NANCY A. YOUSSEF
The only thing as bad as being tortured for months as a captive of jihadists in Syria was dealing with the U.S. government afterward, according to one former American hostage.
Matt Schrier, 36, a freelance photographer held by extremists for seven months in 2013 until he escaped, has told McClatchy that the bureaucracy he endured upon his return home was a second kind of nightmare following the months of abuse he suffered while he was a hostage.
“I never thought it would get this bad,” Schrier said.
The FBI never told his father that he had been kidnapped. It waited six months into his capture to produce a wanted poster, and only after his mother prodded. It allowed jihadist forces to empty his bank account — $17,000 — with purchases on eBay, even as the government warned hostage families not to pay ransom so as not to run afoul of anti-terrorism laws.
After his escape, the government made him reimburse the State Department $1,605 for his ticket home just weeks after he arrived in the United States. The psychiatrist assigned to help him readjust canceled five appointments in the first two months. And when he had no means to rent an apartment, FBI victims services recommended New York City homeless shelters.

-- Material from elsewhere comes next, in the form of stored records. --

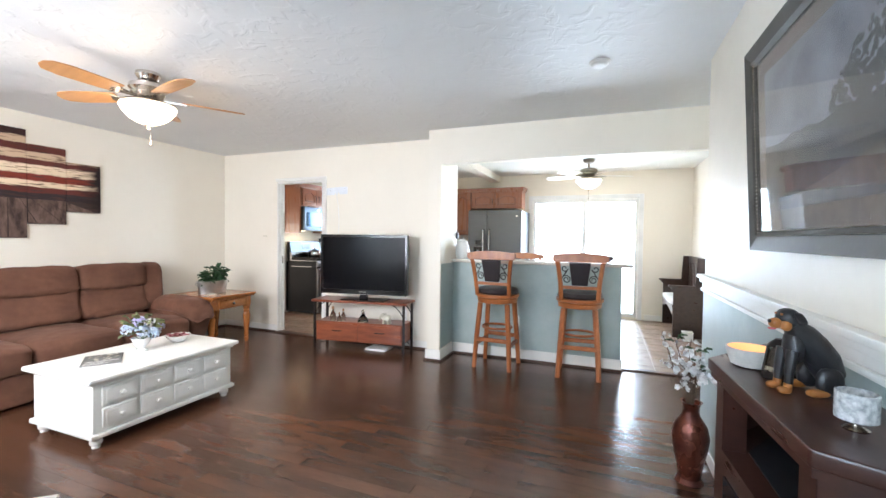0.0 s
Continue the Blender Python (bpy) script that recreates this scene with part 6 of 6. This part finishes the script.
hill = [(gy1, gz0), (gy1, gz0 + 0.24)] + [(gy1 - (gy1 - gy0) * k / 16, gz0 + 0.235 + 0.03 * noise.noise((k * 0.6, 3, 1))) for k in range(1, 17)] + [(gy0, gz0)]
painted("painted_hills", hill, "print_dark", 0.8310)
shore = [(gy1, gz0)] + [(gy1 - (gy1 - gy0) * k / 16, gz0 + 0.02 + 0.14 * (k / 16) ** 1.4 + 0.015 * noise.noise((k, 7, 1))) for k in range(0, 17)] + [(gy0, gz0)]
painted("painted_shore", shore, "print_earth", 0.8306)
bm = B()
rng = random.Random(8)
clumps = [(gy0 + 0.34, gz0 + 0.26, 0.085), (gy0 + 0.24, gz0 + 0.31, 0.10), (gy0 + 0.12, gz0 + 0.36, 0.12), (gy0 + 0.05, gz0 + 0.43, 0.10), (gy0 + 0.20, gz0 + 0.25, 0.08)]
for k in range(620):
    cy_, cz_, cr = clumps[k % 5]
    a, r = rng.uniform(0, 6.28), cr * math.sqrt(rng.random())
    y, z = cy_ + r * 1.2 * math.cos(a), cz_ + r * 0.8 * math.sin(a)
    if not (gy0 + 0.015 < y < gy1 - 0.015 and z < PZ1 - 0.15):
        continue
    s = rng.uniform(0.005, 0.013)
    bm.faces.new([bm.verts.new(tilt @ Vector((0.8303 - 0.0000005 * k, y + s * math.cos(q), z + s * math.sin(q)))) for q in (0.3, 1.6, 2.8, 4.2, 5.3)])
part("painted_tree", bm, "print_tree", pict)
gp = part("glazing", box(B(), 0.8275, 0.8285, PY0 + t + 0.02, PY1 - t - 0.02, PZ0 + t + 0.02, PZ1 - t - 0.02, m=tilt), "picture_glass", pf)
gp.visible_shadow = False

# corner console with a dark firebox
mc = thing("fireplace_console", (0.7, 1.6, 0), "mahogany electric fireplace console with open shelf", "console")
ZC = 0.95
foot_pts = [(0.618, 1.285), (0.585, 1.835), (0.83, 2.14), (0.83, 1.185)]
top_pts = [(0.598, 1.262), (0.562, 1.852), (0.838, 2.20), (0.838, 1.14)]


def prism(pts, z0, z1, inset=0.0):
    bm = B()
    lo = [bm.verts.new((x, y, z0)) for x, y in pts]
    hi = [bm.verts.new((x, y, z1)) for x, y in pts]
    bm.faces.new(lo)
    bm.faces.new(list(reversed(hi)))
    n = len(pts)
    for i in range(n):
        j = (i + 1) % n
        bm.faces.new((lo[j], lo[i], hi[i], hi[j]))
    bmesh.ops.recalc_face_normals(bm, faces=bm.faces[:])
    return bm


bm = prism(top_pts, ZC - 0.035, ZC)
bmesh.ops.bevel(bm, geom=bm.edges[:], offset=0.006, segments=2, affect="EDGES", profile=0.5)
part("top", bm, "mantel_wood", mc)
part("body_low", prism(foot_pts, 0.08, 0.70), "mantel_wood", mc)
part("plinth", prism([(0.608, 1.275), (0.575, 1.845), (0.832, 2.16), (0.832, 1.165)], 0.0, 0.0795), "mantel_wood", mc)
part("cornice", prism([(0.606, 1.272), (0.571, 1.845), (0.834, 2.17), (0.834, 1.16)], ZC - 0.055, ZC - 0.0355), "mantel_wood", mc)
for (xa, ya), (xb, yb) in (((0.618, 1.285), (0.6145, 1.345)), ((0.5885, 1.777), (0.585, 1.835))):
    part("shelf_post", prism([(xa, ya), (xb, yb), (xb + 0.06, yb), (xa + 0.06, ya)], 0.7005, ZC - 0.0555), "mantel_wood", mc)
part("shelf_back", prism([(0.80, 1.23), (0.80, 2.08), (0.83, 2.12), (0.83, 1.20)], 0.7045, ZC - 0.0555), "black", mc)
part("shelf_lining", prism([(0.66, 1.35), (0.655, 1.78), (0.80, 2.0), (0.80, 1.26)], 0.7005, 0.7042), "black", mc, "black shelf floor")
part("side_panel", prism([(0.62, 1.284), (0.628, 1.294), (0.83, 1.196), (0.826, 1.186)], 0.7005, ZC - 0.0555), "mantel_wood", mc)
part("side_panel", prism([(0.588, 1.834), (0.598, 1.826), (0.83, 2.122), (0.82, 2.13)], 0.7005, ZC - 0.0555), "mantel_wood", mc)
part("firebox_glass", prism([(0.6045, 1.40), (0.585, 1.74), (0.5925, 1.74), (0.612, 1.40)], 0.14, 0.64), "fire_glass", mc)
part("side_moulding", prism([(0.650, 1.272), (0.646, 1.264), (0.80, 1.190), (0.804, 1.198)], 0.15, 0.62), "mantel_wood", mc)

# ornaments on the console
ds = B()
tube([(0, 0.125, 0.03), (0, 0.115, 0.055), (0, 0.085, 0.10), (0, 0.045, 0.145), (0, 0.005, 0.18), (0, -0.03, 0.205), (0, -0.052, 0.235)], [0.02, 0.048, 0.058, 0.054, 0.048, 0.040, 0.033], 18, ds)
cushion(ds, (0, -0.036, 0.150), (0.040, 0.036, 0.062), 0.9, 0, 0, 18, 12)
cushion(ds, (0, -0.062, 0.242), (0.042, 0.042, 0.034), 0.9, 0, 0, 18, 12)
for sx in (-1, 1):
    cushion(ds, (0, 0, 0), (0.026, 0.020, 0.008), 0.7, 0, 0, 12, 8, m=Matrix.Translation((sx * 0.052, -0.05, 0.248)) @ pose(0, 0, 0, 0, sx * 38, 0))
    tube([(sx * 0.028, -0.058, 0.14), (sx * 0.030, -0.070, 0.07), (sx * 0.030, -0.072, 0.03)], [0.022, 0.017, 0.015], 10, ds)
    cushion(ds, (sx * 0.050, 0.070, 0.05), (0.024, 0.052, 0.045), 0.85, 0, 0, 14, 10)
tube([(0, 0.11, 0.02), (0.03, 0.13, 0.012), (0.05, 0.11, 0.012)], 0.009, 8, ds)
black_faces = len(ds.faces)
cushion(ds, (0, -0.105, 0.226), (0.021, 0.030, 0.017), 0.8, 0, 0, 14, 10)
for sx in (-1, 1):
    cushion(ds, (sx * 0.021, -0.083, 0.222), (0.020, 0.020, 0.018), 0.8, 0, 0, 12, 8)
    cushion(ds, (sx * 0.016, -0.097, 0.257), (0.006, 0.005, 0.004), 0.8, 0, 0, 8, 6)
    tube([(sx * 0.030, -0.072, 0.034), (sx * 0.030, -0.074, 0.010)], [0.0155, 0.015], 10, ds)
    cushion(ds, (sx * 0.031, -0.088, 0.012), (0.017, 0.028, 0.012), 0.8, 0, 0, 12, 8)
    cushion(ds, (sx * 0.056, 0.022, 0.013), (0.018, 0.045, 0.013), 0.8, 0, 0, 12, 8)
tan_faces = len(ds.faces)
cushion(ds, (0, -0.122, 0.208), (0.010, 0.016, 0.004), 0.7, 0, 0, 10, 6)
tongue_faces = len(ds.faces)
cushion(ds, (0, -0.133, 0.232), (0.009, 0.006, 0.006), 0.8, 0, 0, 10, 6)
ds.transform(Matrix.Translation((0.705, 1.60, ZC)) @ pose(0, 0, 0, 0, 0, -76) @ Matrix.Diagonal((0.63, 0.56, 0.73, 1)))
dog = solid("dog_statue", ds, "statue", "black and tan resin sitting dog statue with a pink tongue", "statue")
dog.data.materials.append(M["statue_tan"])
dog.data.materials.append(M["pink"])
for p in dog.data.polygons:
    p.material_index = 1 if black_faces <= p.index < tan_faces else 2 if tan_faces <= p.index < tongue_faces else 0
ln = thing("small_lantern", (0.692, 1.695, ZC), "small dark metal lantern in front of the dog statue", "lantern", local=True)
part("base", lathe([(0.036, 0), (0.038, 0.004), (0.036, 0.02)], segs=16), "iron", ln)
part("glass_shade", lathe([(0.034, 0.0205), (0.026, 0.07), (0.024, 0.085)], segs=12), "bottle", ln)
part("cap", lathe([(0.028, 0.0855), (0.022, 0.095), (0.010, 0.105)], segs=16), "iron", ln)
for a in range(4):
    part("strut", tube([(0.036 * math.cos(a * 1.571), 0.036 * math.sin(a * 1.571), 0.02), (0.026 * math.cos(a * 1.571), 0.026 * math.sin(a * 1.571), 0.086)], 0.003, 6), "iron", ln)
bo = thing("stone_bowl", (0.657, 1.80, ZC), "round ribbed pale bowl with an amber inside", "bowl", local=True)
bo.scale = (0.8, 0.8, 0.85)
part("outer", lathe([(0.045, 0), (0.060, 0.006), (0.075, 0.05), (0.076, 0.062), (0.070, 0.063), (0.055, 0.02)], segs=30), "stone_white", bo)
part("lining", lathe([(0.050, 0.022), (0.066, 0.052), (0.0695, 0.0635), (0.067, 0.0635), (0.05, 0.026)], segs=30), "amber", bo, "glowing amber lining")
cn = thing("mosaic_candle_jar", (0.716, 1.39, ZC), "pearl mosaic candle jar on a small silver foot", "candle jar", local=True)
part("foot", lathe([(0.03, 0), (0.032, 0.004), (0.012, 0.012), (0.014, 0.02), (0.045, 0.026)], segs=20), "nickel", cn)
part("jar", lathe([(0.045, 0.0265), (0.050, 0.03), (0.050, 0.098), (0.046, 0.10), (0.044, 0.06)], segs=26), "pearl", cn)
cn.scale = (0.66, 0.66, 0.74)

# copper floor vase with blossom
cv = thing("floor_vase", (0.71, 2.92, 0), "antique copper floor vase with white blossom branches", "vase", local=True)
part("vase", lathe([(0.075, 0), (0.08, 0.008), (0.062, 0.03), (0.066, 0.07), (0.095, 0.20), (0.105, 0.27), (0.09, 0.33), (0.05, 0.385), (0.04, 0.42), (0.055, 0.46), (0.062, 0.465), (0.05, 0.462), (0.035, 0.42)], segs=28), "copper", cv)
rng = random.Random(21)
blossom = bpy.data.meshes.new("blossom")
bm = B()
for k in range(5):
    q = pose(0, 0, 0, 0, -28, 72 * k)
    bm.faces.new([bm.verts.new(q @ Vector(p)) for p in ((0, 0, 0), (0.009, -0.008, 0.001), (0.020, -0.004, 0.004), (0.020, 0.004, 0.004), (0.009, 0.008, 0.001))])
bm.to_mesh(blossom)
bm.free()
blossom.materials.append(M["petal_white"])
for k in range(9):
    a = rng.uniform(0, 6.28)
    lean = rng.uniform(0.05, 0.17)
    top = Vector((lean * math.cos(a) - 0.03, lean * math.sin(a), rng.uniform(0.62, 0.86)))
    mid = Vector((0.45 * top.x + rng.uniform(-0.03, 0.03), 0.45 * top.y, 0.62))
    part("branch", tube([(0, 0, 0.40), tuple(mid), tuple(top)], [0.004, 0.003, 0.002], 5), "twig", cv)
    for j in range(15):
        u = rng.uniform(0.2, 1.0)
        p = (mid.lerp(top, (u - 0.35) / 0.65) if u > 0.35 else Vector((0, 0, 0.46)).lerp(mid, u / 0.35)) + Vector((rng.gauss(0, 0.022), rng.gauss(0, 0.022), rng.gauss(0, 0.015)))
        s = rng.uniform(0.7, 1.25)
        piece("blossom", blossom, cv, Matrix.Translation(p) @ pose(0, 0, 0, rng.uniform(-90, 90), rng.uniform(-90, 90), rng.uniform(0, 360)) @ Matrix.Diagonal((s, s, s, 1)))
cv.scale = (0.88, 0.88, 0.95)
for k in range(10):
    piece("leaf", small_leaves[k % 3], cv, pose(rng.uniform(-0.12, 0.1), rng.uniform(-0.1, 0.1), rng.uniform(0.62, 0.84), 0, -30, rng.uniform(0, 360)) @ Matrix.Diagonal((0.6, 0.5, 0.6, 1)))

# ---- floor pieces ----
fl = thing("floor_living", (-2, 2.2, 0), "dark walnut-stained plank floor with soft gloss", "floor", kind="structure", local=True)
fl.matrix_basis = Matrix()
rng = random.Random(4)
PW = 0.083
plank_meshes = []
for k in range(8):
    L = 0.7 + 0.2 * k
    me = bpy.data.meshes.new("plank")
    bm = box(B(), 0, L - 0.0015, 0, PW - 0.0005, -0.012, 0.0, bevel=0.0005)
    bm.to_mesh(me)
    bm.free()
    me.materials.append(M["plank"])
    plank_meshes.append((L, me))
row, y = 0, 0.0
while y < 4.85:
    x = WX if y < 4.75 else -1.40
    end = 0.85 if y < 3.38 else RX
    while x < end:
        left = end - x
        fits = [q for q in plank_meshes if q[0] <= left - 0.7 or abs(q[0] - left) < 0.1]
        L, me = rng.choice(fits or [plank_meshes[0]])
        sx = 1.0
        if not fits or left - L < 0.7:
            L, me = min(plank_meshes, key=lambda q: abs(q[0] - left))
            sx = left / L
        ob = piece("plank", me, fl, Matrix.Translation((x, y, rng.uniform(-0.0003, 0))) @ Matrix.Diagonal((sx, 1, 1, 1)))
        x += L * sx
    y += PW
    row += 1

ft = thing("floor_kitchen", (-1.5, 6.4, 0), "brown stone tile floor with pale grout", "floor", kind="structure", local=True)
ft.matrix_basis = Matrix()
TP = 0.33
part("grout_bed", boxes((WX, -1.4005, 4.80, KY, -0.0125, -0.0025), (-1.40, RX, 4.90, KY, -0.0125, -0.0025)), "grout", ft)
tile_me = bpy.data.meshes.new("tile")
bm = box(B(), 0.0045, TP - 0.0045, 0.0045, TP - 0.0045, -0.012, 0.0, bevel=0.0025)
bm.to_mesh(tile_me)
bm.free()
tile_me.materials.append(M["tile"])
ix0 = -3
for i in range(-3, 18):
    for j in range(-7, 4):
        x, y = -3.865 + i * TP, 6.782 + j * TP
        xa, xb, ya, yb = max(x, WX), min(x + TP, RX), max(y, 4.80 if x + TP < -1.35 else 4.90), min(y + TP, KY)
        if xb - xa < 0.03 or yb - ya < 0.03 or (xb < -3.13 and yb < 4.81):
            continue
        if (xa < -1.0 and ya > 7.3):
            continue
        piece("tile", tile_me, ft, Matrix.Translation((xa, ya, 0)) @ Matrix.Diagonal(((xb - xa) / TP, (yb - ya) / TP, 1, 1)))

fb = thing("floor_back", (-6.8, 5.2, BZ), "orange laminate floor of the lower back room", "floor", kind="structure", local=True)
fb.matrix_basis = Matrix()
me = bpy.data.meshes.new("board")
bm = box(B(), -8.62, WX - 0.121, 0, 0.188, BZ - 0.012, BZ, bevel=0.001)
bm.to_mesh(me)
bm.free()
me.materials.append(M["laminate"])
for k in range(19):
    piece("board", me, fb, Matrix.Translation((0, 3.32 + 0.19 * k, 0)))
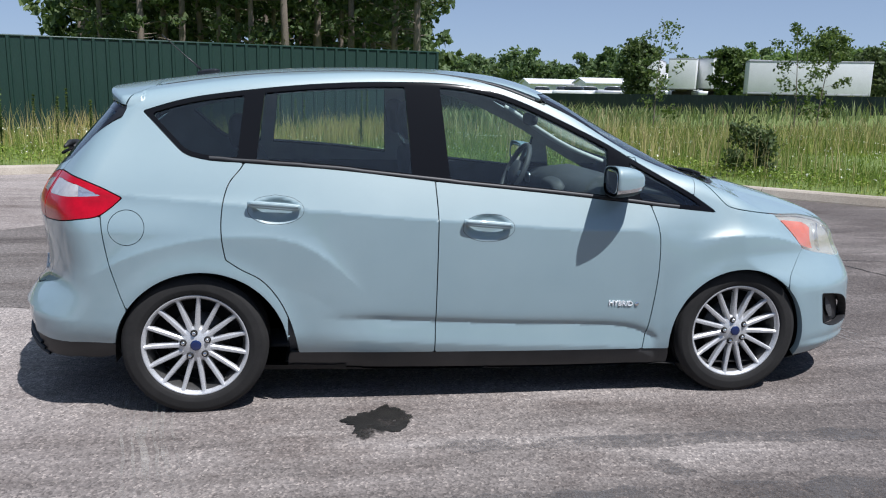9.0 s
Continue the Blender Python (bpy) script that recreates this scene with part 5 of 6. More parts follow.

The FBI declined to comment on the specifics of Schrier’s complaints but said in a statement that “When an American is detained illegally overseas, the FBI’s top priority is ensuring the safe return of that individual.”
“To that end,” the statement said, “the FBI provides support services to victims and their families, to include help in meeting short-term exigent needs, and shares information about their loved ones that is timely and appropriate.”